25. Killers of the Flower Moon

I damn near failed.

In this little quest to read a book a week this year, it has been pretty easy to finish each book. Most weeks, I've finished by Wednesday or Thursday and had a few days to spare. Not this week, folks. I finished this week's book with one hour and two measly minutes to spare.\

That's not a reflection on the book. This book, as I'll describe in a minute, is superb. It's due to teh fact that life - specifically, work - got in the way. The last week in June is the busiest week of the year for me at work, as I produce our news station's coverage of a massive 3-on-3 basketball tournament. It means a lot of late nights, a lot of tired eyes (well, just two eyes - but much fatigue) and it caps off with two dawn-to-dusk days. I still read every night last week, I just couldn't stay awake to read for long. Anyway, I raced to get done. I didn't want to fail all tens of you! And, I made it by the skin of my teeth.

I heard about this book a few months back on NPR. The story was compelling enough, I immediately put it on my ever-expanding list of books to read. I was eyeing this read for summer, specifically a plane ride to San Diego in mid-June. But, I couldn't wait. As I heard more and more reviews about it, I couldn't even wait for the library hold turnstyle to spin my way. I paid full price for the hardcover and cracked it open immediately.

The book tells the true story you've probably never heard of one of the most notorious crime sprees in American history. I mean, maybe you'd heard of it, but I doubt it. It tells of such a dark history of race relations and greed in our country, it's amazing that it once made headlines worldwide and has since been brushed back into history.

In the 1800s, when the federal government was relegating Native American tribes to reservations, the Osage tribe in Oklahoma made a shrewd decision. They got the feds to agree to a deal that gave the Osage rights to whatever was under the ground on their reservation. Unbeknownst to them, they were standing on massive reserves of oil. The Osage grew wealthy beyond their wildest dreams - and, instantly became the target of greedy killers

Mollie Burkhart and her sisters

One by one, members of Mollie Burkhart's family turned up dead. Some, obviously murdered. Others appeared to have died natural deaths. It wasn't until a dedicated lawman - an agent with the newly-formed FBI - began to dig, uncovering an unconscionable web of lies, deceit and blackmail that put the entire tribe at risk.

David Grann's research takes you back to that time, while giving you the benefit of the foresight tribal members and investigators could not see. Your heart simultaneously breaks and races as you watch one Osage after another fall victim to the people they were supposed to love and trust. And, you cheer both the integrity of the lead investigator and the strength of Mollie Burkhart as you wait to see if the justice system will fail again.
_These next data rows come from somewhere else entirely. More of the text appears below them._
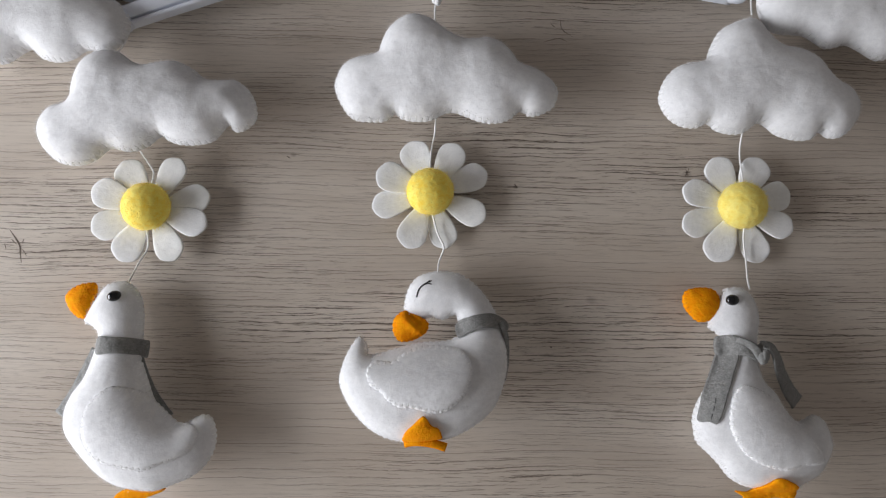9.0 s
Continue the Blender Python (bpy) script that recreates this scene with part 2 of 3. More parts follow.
def inside(poly, q):
    x, y = q[:, 0][:, None], q[:, 1][:, None]
    x0, y0 = poly[:, 0], poly[:, 1]
    x1, y1 = np.roll(x0, -1), np.roll(y0, -1)
    cross = (y0 > y) != (y1 > y)
    xi = x0 + (y - y0) * (x1 - x0) / np.where(y1 == y0, 1e-9, y1 - y0)
    return (cross & (x < xi)).sum(1) % 2 == 1


def edge_distance(poly, q):
    best = np.full(len(q), 1e9)
    for a, b in zip(poly, np.roll(poly, -1, 0)):
        d = b - a
        t = np.clip(((q - a) @ d) / (d @ d + 1e-12), 0, 1)
        best = np.minimum(best, np.linalg.norm(q - a - t[:, None] * d, axis=1))
    return best


class Puff:
    """How a stuffed outline bulges: the shape of a membrane held along its edge, in millimetres."""

    def __init__(self, outline, cell=1.2):
        self.poly, _ = even(outline, max(60, int(len(outline) * 0.5)))
        lo, hi = self.poly.min(0) - 4 * cell, self.poly.max(0) + 4 * cell
        nx, ny = ((hi - lo) / cell).astype(int) + 1
        gx, gy = np.meshgrid(np.arange(nx), np.arange(ny), indexing="ij")
        q = np.stack([gx.ravel(), gy.ravel()], 1) * cell + lo
        ins = inside(self.poly, q).reshape(nx, ny)
        d = edge_distance(self.poly, q).reshape(nx, ny)
        u = np.zeros((nx, ny))
        for _ in range(900):
            v = np.zeros_like(u)
            v[1:-1, 1:-1] = 0.25 * (u[2:, 1:-1] + u[:-2, 1:-1] + u[1:-1, 2:] + u[1:-1, :-2] + cell * cell)
            u = np.where(ins, v, 0)
        g, known = np.where(d > 0, u / np.maximum(d, 1e-6), 0), ins & (d > 1.4 * cell)
        for _ in range(6):
            s, c = np.zeros_like(g), np.zeros_like(g)
            for dx, dy in ((1, 0), (-1, 0), (0, 1), (0, -1), (1, 1), (-1, -1), (1, -1), (-1, 1)):
                s += np.roll(np.where(known, g, 0), (dx, dy), (0, 1))
                c += np.roll(known, (dx, dy), (0, 1))
            g = np.where(known, g, np.where(c > 0, s / np.maximum(c, 1), 0))
            known = known | (c > 0)
        self.g, self.lo, self.cell = g, lo, cell

    def height(self, q, k, cap, lip=0.0):
        q = np.atleast_2d(np.asarray(q, float))[:, :2]
        d = edge_distance(self.poly, q)
        d = d - lip * (1 - np.exp(-d / lip)) if lip else d
        f = (q - self.lo) / self.cell
        i = np.clip(f.astype(int), 0, np.array(self.g.shape) - 2)
        t = np.clip(f - i, 0, 1)
        g = self.g
        a = g[i[:, 0], i[:, 1]] * (1 - t[:, 0]) + g[i[:, 0] + 1, i[:, 1]] * t[:, 0]
        b = g[i[:, 0], i[:, 1] + 1] * (1 - t[:, 0]) + g[i[:, 0] + 1, i[:, 1] + 1] * t[:, 0]
        u = np.maximum(a * (1 - t[:, 1]) + b * t[:, 1], 0) * d
        h = k * np.sqrt(2 * u)
        return np.where(inside(self.poly, q), cap * np.tanh(h / cap), 0)


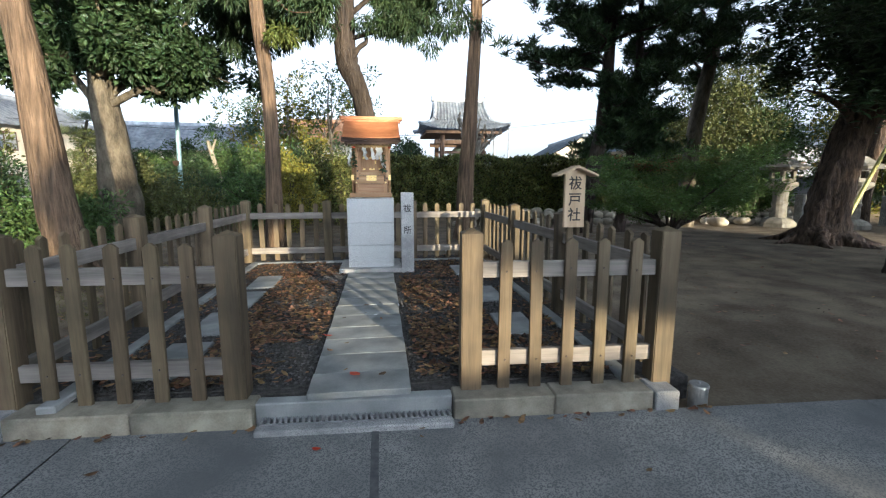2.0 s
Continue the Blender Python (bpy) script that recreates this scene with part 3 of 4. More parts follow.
roof_layer("roof_boarding", 0.0, 1.0, 0.80, -0.035, 0.03, DARKGAP)
roof_layer("eave_layer", -0.01, 0.12, 0.88, -0.012, 0.022, ROOFEDGE)
roof_layer("eave_layer", 0.005, 0.16, 0.86, 0.008, 0.02, ROOFEDGE)
for i in range(3):
    roof_layer("copper_board", 0.045 + i * 0.165, 0.225 + i * 0.165, 0.845 - 0.008 * i, 0.030 - 0.0 * i, 0.016, COPPER)
roof_layer("copper_board", 0.60, 1.0, 0.845, 0.02, 0.016, COPPER)
boxpart("ridge_cap", (0.025, 0.185, 1.225), (0.96, 0.13, 0.055), COPPER, shrine, 0.006)
boxpart("ridge_board", (0.025, 0.185, 1.185), (0.90, 0.10, 0.05), COPPER, shrine, 0.004)
for s in (-1, 1):
    bm = bmesh.new()
    pts = [roof_curve(u / 10) for u in range(11)]
    a = [bm.verts.new((0, y, z - 0.03)) for y, z in pts]
    b = [bm.verts.new((0, y, z - 0.10)) for y, z in pts]
    c = [bm.verts.new((0.02, y, z - 0.03)) for y, z in pts]
    d = [bm.verts.new((0.02, y, z - 0.10)) for y, z in pts]
    for i in range(10):
        for p, q in ((a, b), (d, c), (c, a), (b, d)):
            bm.faces.new((p[i], p[i + 1], q[i + 1], q[i]))
    part("bargeboard", bm, TIMBER_DARK, shrine).matrix_basis = pose(0.025 + s * 0.37 - 0.01, 0, 0)
bm = bmesh.new()
prism(bm, [(-0.24, 0.86), (0.28, 0.86), (0.28, 0.95), (0.02, 1.10), (-0.24, 0.95)], 0.20, 0.23)
part("gable_panel", bm, HINOKI_V, shrine)
for i in range(12):
    boxpart("rafter", (0, 0, 0), (0.016, 0.36, 0.018), TIMBER_DARK, shrine, 0).matrix_basis = pose(-0.33 + i * 0.065, 0.0, 0.915, 38, 0, 0)
for s, x in ((-1, -0.245), (1, 0.30)):
    bm = bmesh.new()
    bmesh.ops.create_icosphere(bm, subdivisions=2, radius=0.02, matrix=Matrix.Translation((x, -0.01, 0.775)) @ Matrix.Diagonal((1.2, 1, 0.8, 1)))
    part("carved_beam_end", bm, RED, shrine, "vermilion carved beam end")

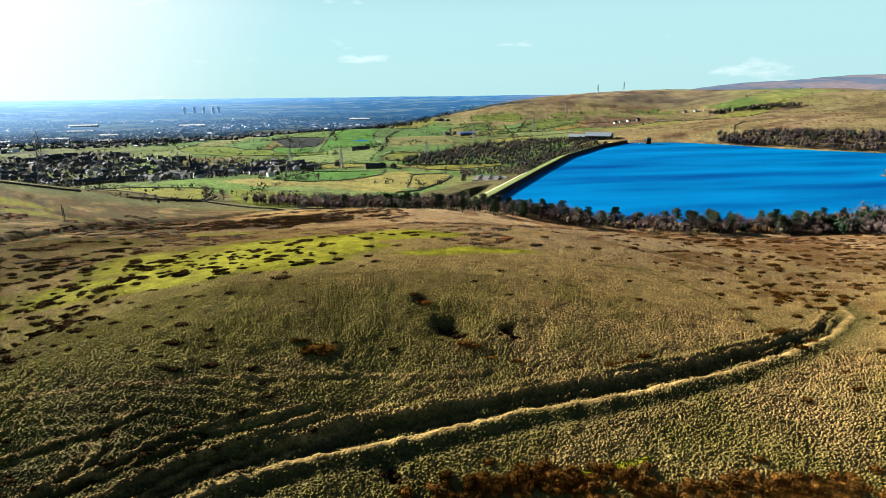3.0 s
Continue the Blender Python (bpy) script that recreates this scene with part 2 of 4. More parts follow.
# thin sheep walks that climb slantwise out of the hollow
WALKS = [[(-68.8, 89.5), (-63, 89), (-50.6, 89.3), (-42.6, 91.1), (-38.6, 92.5), (-33.2, 95.2), (-28.3, 97.5), (-21.2, 99.8), (-17.6, 101.3)],
         [(-60, 91.8), (-51.2, 90.9), (-43.9, 94.7), (-37.3, 96.9), (-32.5, 99.4), (-21.7, 102.8)],
         [(-58.6, 96.3), (-48.8, 95.6), (-42.5, 98.3), (-36.7, 101), (-29.5, 102.7), (-22, 105)],
         [(-54.2, 95.1), (-48.6, 97.2), (-42.4, 100.7), (-37, 102), (-30, 105)], [(-67.8, 104.1), (-60.5, 104), (-52.5, 104.3), (-46, 107)],
         [(-79, 104.2), (-72, 104.2), (-66.9, 104.4)], [(-54.8, 88.7), (-45.6, 90.1), (-40.1, 93.9), (-36.2, 96)],
         [(-79.4, 106.1), (-77.5, 107.5), (-77.8, 111.6), (-73.8, 113.1), (-68.9, 112.3), (-66.2, 115.5), (-66.5, 119.7)],
         [(-72.3, 108.5), (-68.1, 108.6), (-65.8, 110.4), (-65.6, 115.4), (-66.4, 120.5)]]
# the broad paths that curve up from the hollow
FAN_PATHS = [[(-72, 90.5), (-67.4, 93.1), (-65.6, 94.9), (-62.9, 95.3), (-58.5, 96), (-55.4, 97.6), (-51.8, 98.6), (-50.1, 100.9), (-49.8, 104.9), (-50, 109)],
             [(-54.5, 97.8), (-52.8, 100.3), (-52.6, 103.2)], [(-18, 100.5), (-11.4, 106.4), (-6.4, 108.9)], [(-14.5, 101.8), (-6.3, 105.2), (0.2, 107)],
             [(-92, 124.3), (-83, 123.1), (-76.6, 122.2), (-69.6, 121.3), (-68.5, 125)]]
CRAGS = [(1100, 890), (1122, 806), (1176, 665), (1186, 598), (1205, 530), (1215, 450)]
OLD_DITCH = [(83, 119), (84.5, 127), (85.4, 137), (82.4, 155), (76.6, 165.6), (64.4, 175), (54, 187), (43.5, 200), (30, 228)]
GREEN_WAY = [(62, 111.5), (63.4, 126), (60, 140.7), (55, 148.7), (44, 151)]
BROOK = [(-151, 228), (-141, 231), (-132, 240), (-124, 254), (-115, 287), (-106, 339), (-86, 353), (-70, 370), (-55, 406), (-43, 432)]
SIDE_BROOK = [(-167, 383), (-145, 352), (-124, 333), (-108, 328)]
DELVES = [(2.2, 122.0, 2.6, 2.6), (3.8, 119.4, 1.8, 1.6), (12.7, 118.6, 1.3, 2.2), (13.4, 116.6, 1.0, 1.2), (-1.0, 132.0, 1.8, 1.0), (-12, 91.5, 1.2, 1.4), (-11.6, 89.8, 0.9, 1.0)]


def beaten(x, y):
    """Distance to the nearest bank or path."""
    return np.minimum.reduce([line_distance(x, y, q)[0] for q in [BANK, TERRACE, CROSS_PATH] + FAN_PATHS + WALKS])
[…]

The book is thick with research and I sometimes found it hard to keep all the players straight. In the end, though, I was left with a fascination of how this went down - and, bewilderment as to how it has become nothing more than a footnote in history.

As a journalist myself, I most loved the plot twist Grann introduces on page 238. Just as you think it's neatly wrapping up, Grann writes, "There was another layer to the case - a deeper, darker, even more terrifying conspiracy, which the bureau had never exposed."

Oh, hell yeah.

Even better? It's Grann's reporter that unmasks yet another killer, nearly a century later. One the FBI either missed or ignored.

Grann's book not only follows the twists and turns of how greed turns to murder, it also explores the effects of this chapter on the tribe today. Every death - even still - is questioned. And, no one has forgotten the devil who worked so hard to take all they had left.

It's gripping. And, if you appreciate good reporting and public records, you'll be extremely satisfied in watching it all shake out.